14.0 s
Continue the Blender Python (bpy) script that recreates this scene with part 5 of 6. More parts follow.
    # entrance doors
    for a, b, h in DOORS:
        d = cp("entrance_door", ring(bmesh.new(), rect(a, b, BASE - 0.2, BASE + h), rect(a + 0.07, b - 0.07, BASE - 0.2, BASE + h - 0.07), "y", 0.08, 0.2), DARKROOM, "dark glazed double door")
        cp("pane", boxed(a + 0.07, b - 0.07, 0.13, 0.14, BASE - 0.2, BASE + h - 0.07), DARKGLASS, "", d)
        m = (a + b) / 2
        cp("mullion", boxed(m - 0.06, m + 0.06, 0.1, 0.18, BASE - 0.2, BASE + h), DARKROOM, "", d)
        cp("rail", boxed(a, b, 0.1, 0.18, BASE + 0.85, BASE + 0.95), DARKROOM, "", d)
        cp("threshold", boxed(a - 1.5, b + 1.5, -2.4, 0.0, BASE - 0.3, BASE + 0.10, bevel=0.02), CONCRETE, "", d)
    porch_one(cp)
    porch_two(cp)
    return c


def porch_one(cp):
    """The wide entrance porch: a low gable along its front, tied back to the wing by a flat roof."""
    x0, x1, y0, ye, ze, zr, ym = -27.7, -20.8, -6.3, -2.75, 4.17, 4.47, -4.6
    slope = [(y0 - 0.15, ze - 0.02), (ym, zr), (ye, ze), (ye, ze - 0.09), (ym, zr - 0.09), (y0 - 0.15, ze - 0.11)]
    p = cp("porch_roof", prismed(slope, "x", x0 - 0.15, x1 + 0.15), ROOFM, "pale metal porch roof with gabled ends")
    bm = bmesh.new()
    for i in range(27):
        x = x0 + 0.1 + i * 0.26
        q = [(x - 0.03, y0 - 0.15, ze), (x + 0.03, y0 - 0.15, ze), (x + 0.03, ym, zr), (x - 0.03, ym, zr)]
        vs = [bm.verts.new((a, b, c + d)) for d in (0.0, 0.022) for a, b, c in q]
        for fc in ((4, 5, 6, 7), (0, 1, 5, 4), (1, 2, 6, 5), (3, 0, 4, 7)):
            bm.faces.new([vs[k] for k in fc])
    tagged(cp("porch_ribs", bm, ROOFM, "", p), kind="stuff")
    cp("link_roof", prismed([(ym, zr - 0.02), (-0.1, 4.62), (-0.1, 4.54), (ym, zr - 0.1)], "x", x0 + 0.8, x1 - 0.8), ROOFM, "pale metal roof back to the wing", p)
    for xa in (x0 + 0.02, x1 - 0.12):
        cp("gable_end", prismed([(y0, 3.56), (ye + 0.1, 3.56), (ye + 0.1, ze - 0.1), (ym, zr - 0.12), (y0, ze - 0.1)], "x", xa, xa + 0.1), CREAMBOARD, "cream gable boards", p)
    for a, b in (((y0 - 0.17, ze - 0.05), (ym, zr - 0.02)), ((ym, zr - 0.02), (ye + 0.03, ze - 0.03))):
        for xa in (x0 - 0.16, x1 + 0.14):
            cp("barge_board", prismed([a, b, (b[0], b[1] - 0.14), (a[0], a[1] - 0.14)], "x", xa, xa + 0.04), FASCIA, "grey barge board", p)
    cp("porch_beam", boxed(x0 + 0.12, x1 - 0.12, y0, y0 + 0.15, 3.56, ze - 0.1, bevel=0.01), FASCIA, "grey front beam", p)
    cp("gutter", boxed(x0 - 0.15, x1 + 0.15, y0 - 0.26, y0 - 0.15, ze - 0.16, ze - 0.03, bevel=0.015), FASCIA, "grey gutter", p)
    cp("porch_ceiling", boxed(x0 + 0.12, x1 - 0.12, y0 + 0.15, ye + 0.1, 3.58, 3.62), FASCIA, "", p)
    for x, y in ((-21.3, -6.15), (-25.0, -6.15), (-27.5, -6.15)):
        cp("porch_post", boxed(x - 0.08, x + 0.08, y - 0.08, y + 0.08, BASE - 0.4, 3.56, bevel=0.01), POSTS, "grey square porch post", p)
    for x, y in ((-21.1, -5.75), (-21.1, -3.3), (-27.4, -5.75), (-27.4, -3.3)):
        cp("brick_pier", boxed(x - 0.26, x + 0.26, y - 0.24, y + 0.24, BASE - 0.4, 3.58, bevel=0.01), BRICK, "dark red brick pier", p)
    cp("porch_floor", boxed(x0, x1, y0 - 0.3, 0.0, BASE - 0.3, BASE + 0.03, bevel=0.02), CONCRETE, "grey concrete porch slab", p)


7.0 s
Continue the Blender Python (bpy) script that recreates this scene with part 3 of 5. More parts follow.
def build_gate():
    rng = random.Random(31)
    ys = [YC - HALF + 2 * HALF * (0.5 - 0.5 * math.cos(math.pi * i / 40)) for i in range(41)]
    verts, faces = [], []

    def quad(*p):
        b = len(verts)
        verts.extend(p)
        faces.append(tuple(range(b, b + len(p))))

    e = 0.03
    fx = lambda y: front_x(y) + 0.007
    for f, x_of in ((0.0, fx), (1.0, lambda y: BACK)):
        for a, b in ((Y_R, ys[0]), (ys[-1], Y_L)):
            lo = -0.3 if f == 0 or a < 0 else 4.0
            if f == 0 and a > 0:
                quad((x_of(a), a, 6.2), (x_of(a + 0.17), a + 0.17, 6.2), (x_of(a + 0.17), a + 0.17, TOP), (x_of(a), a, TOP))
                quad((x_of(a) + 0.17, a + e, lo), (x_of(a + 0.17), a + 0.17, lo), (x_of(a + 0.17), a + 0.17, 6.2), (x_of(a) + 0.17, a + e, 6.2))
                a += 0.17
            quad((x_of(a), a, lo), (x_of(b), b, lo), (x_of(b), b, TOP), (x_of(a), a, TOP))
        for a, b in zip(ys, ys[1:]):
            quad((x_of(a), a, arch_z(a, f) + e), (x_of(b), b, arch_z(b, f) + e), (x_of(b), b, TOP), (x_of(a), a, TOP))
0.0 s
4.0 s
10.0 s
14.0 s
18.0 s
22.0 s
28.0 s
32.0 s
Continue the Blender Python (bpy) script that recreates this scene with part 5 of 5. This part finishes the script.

-=-=-

**INSTRUCTION**
Nothing in the data may differ; print all of it exactly as written.

**THE REPLY**
14.0 s
Continue the Blender Python (bpy) script that recreates this scene with part 5 of 6. More parts follow.
    # entrance doors
    for a, b, h in DOORS:
        d = cp("entrance_door", ring(bmesh.new(), rect(a, b, BASE - 0.2, BASE + h), rect(a + 0.07, b - 0.07, BASE - 0.2, BASE + h - 0.07), "y", 0.08, 0.2), DARKROOM, "dark glazed double door")
        cp("pane", boxed(a + 0.07, b - 0.07, 0.13, 0.14, BASE - 0.2, BASE + h - 0.07), DARKGLASS, "", d)
        m = (a + b) / 2
        cp("mullion", boxed(m - 0.06, m + 0.06, 0.1, 0.18, BASE - 0.2, BASE + h), DARKROOM, "", d)
        cp("rail", boxed(a, b, 0.1, 0.18, BASE + 0.85, BASE + 0.95), DARKROOM, "", d)
        cp("threshold", boxed(a - 1.5, b + 1.5, -2.4, 0.0, BASE - 0.3, BASE + 0.10, bevel=0.02), CONCRETE, "", d)
    porch_one(cp)
    porch_two(cp)
    return c


def porch_one(cp):
    """The wide entrance porch: a low gable along its front, tied back to the wing by a flat roof."""
    x0, x1, y0, ye, ze, zr, ym = -27.7, -20.8, -6.3, -2.75, 4.17, 4.47, -4.6
    slope = [(y0 - 0.15, ze - 0.02), (ym, zr), (ye, ze), (ye, ze - 0.09), (ym, zr - 0.09), (y0 - 0.15, ze - 0.11)]
    p = cp("porch_roof", prismed(slope, "x", x0 - 0.15, x1 + 0.15), ROOFM, "pale metal porch roof with gabled ends")
    bm = bmesh.new()
    for i in range(27):
        x = x0 + 0.1 + i * 0.26
        q = [(x - 0.03, y0 - 0.15, ze), (x + 0.03, y0 - 0.15, ze), (x + 0.03, ym, zr), (x - 0.03, ym, zr)]
        vs = [bm.verts.new((a, b, c + d)) for d in (0.0, 0.022) for a, b, c in q]
        for fc in ((4, 5, 6, 7), (0, 1, 5, 4), (1, 2, 6, 5), (3, 0, 4, 7)):
            bm.faces.new([vs[k] for k in fc])
    tagged(cp("porch_ribs", bm, ROOFM, "", p), kind="stuff")
    cp("link_roof", prismed([(ym, zr - 0.02), (-0.1, 4.62), (-0.1, 4.54), (ym, zr - 0.1)], "x", x0 + 0.8, x1 - 0.8), ROOFM, "pale metal roof back to the wing", p)
    for xa in (x0 + 0.02, x1 - 0.12):
        cp("gable_end", prismed([(y0, 3.56), (ye + 0.1, 3.56), (ye + 0.1, ze - 0.1), (ym, zr - 0.12), (y0, ze - 0.1)], "x", xa, xa + 0.1), CREAMBOARD, "cream gable boards", p)
    for a, b in (((y0 - 0.17, ze - 0.05), (ym, zr - 0.02)), ((ym, zr - 0.02), (ye + 0.03, ze - 0.03))):
        for xa in (x0 - 0.16, x1 + 0.14):
            cp("barge_board", prismed([a, b, (b[0], b[1] - 0.14), (a[0], a[1] - 0.14)], "x", xa, xa + 0.04), FASCIA, "grey barge board", p)
    cp("porch_beam", boxed(x0 + 0.12, x1 - 0.12, y0, y0 + 0.15, 3.56, ze - 0.1, bevel=0.01), FASCIA, "grey front beam", p)
    cp("gutter", boxed(x0 - 0.15, x1 + 0.15, y0 - 0.26, y0 - 0.15, ze - 0.16, ze - 0.03, bevel=0.015), FASCIA, "grey gutter", p)
    cp("porch_ceiling", boxed(x0 + 0.12, x1 - 0.12, y0 + 0.15, ye + 0.1, 3.58, 3.62), FASCIA, "", p)
    for x, y in ((-21.3, -6.15), (-25.0, -6.15), (-27.5, -6.15)):
        cp("porch_post", boxed(x - 0.08, x + 0.08, y - 0.08, y + 0.08, BASE - 0.4, 3.56, bevel=0.01), POSTS, "grey square porch post", p)
    for x, y in ((-21.1, -5.75), (-21.1, -3.3), (-27.4, -5.75), (-27.4, -3.3)):
        cp("brick_pier", boxed(x - 0.26, x + 0.26, y - 0.24, y + 0.24, BASE - 0.4, 3.58, bevel=0.01), BRICK, "dark red brick pier", p)
    cp("porch_floor", boxed(x0, x1, y0 - 0.3, 0.0, BASE - 0.3, BASE + 0.03, bevel=0.02), CONCRETE, "grey concrete porch slab", p)


7.0 s
Continue the Blender Python (bpy) script that recreates this scene with part 3 of 5. More parts follow.
def build_gate():
    rng = random.Random(31)
    ys = [YC - HALF + 2 * HALF * (0.5 - 0.5 * math.cos(math.pi * i / 40)) for i in range(41)]
    verts, faces = [], []

    def quad(*p):
        b = len(verts)
        verts.extend(p)
        faces.append(tuple(range(b, b + len(p))))

    e = 0.03
    fx = lambda y: front_x(y) + 0.007
    for f, x_of in ((0.0, fx), (1.0, lambda y: BACK)):
        for a, b in ((Y_R, ys[0]), (ys[-1], Y_L)):
            lo = -0.3 if f == 0 or a < 0 else 4.0
            if f == 0 and a > 0:
                quad((x_of(a), a, 6.2), (x_of(a + 0.17), a + 0.17, 6.2), (x_of(a + 0.17), a + 0.17, TOP), (x_of(a), a, TOP))
                quad((x_of(a) + 0.17, a + e, lo), (x_of(a + 0.17), a + 0.17, lo), (x_of(a + 0.17), a + 0.17, 6.2), (x_of(a) + 0.17, a + e, 6.2))
                a += 0.17
            quad((x_of(a), a, lo), (x_of(b), b, lo), (x_of(b), b, TOP), (x_of(a), a, TOP))
        for a, b in zip(ys, ys[1:]):
            quad((x_of(a), a, arch_z(a, f) + e), (x_of(b), b, arch_z(b, f) + e), (x_of(b), b, TOP), (x_of(a), a, TOP))
0.0 s
4.0 s
10.0 s
14.0 s
18.0 s
22.0 s
28.0 s
32.0 s
Continue the Blender Python (bpy) script that recreates this scene with part 5 of 5. This part finishes the script.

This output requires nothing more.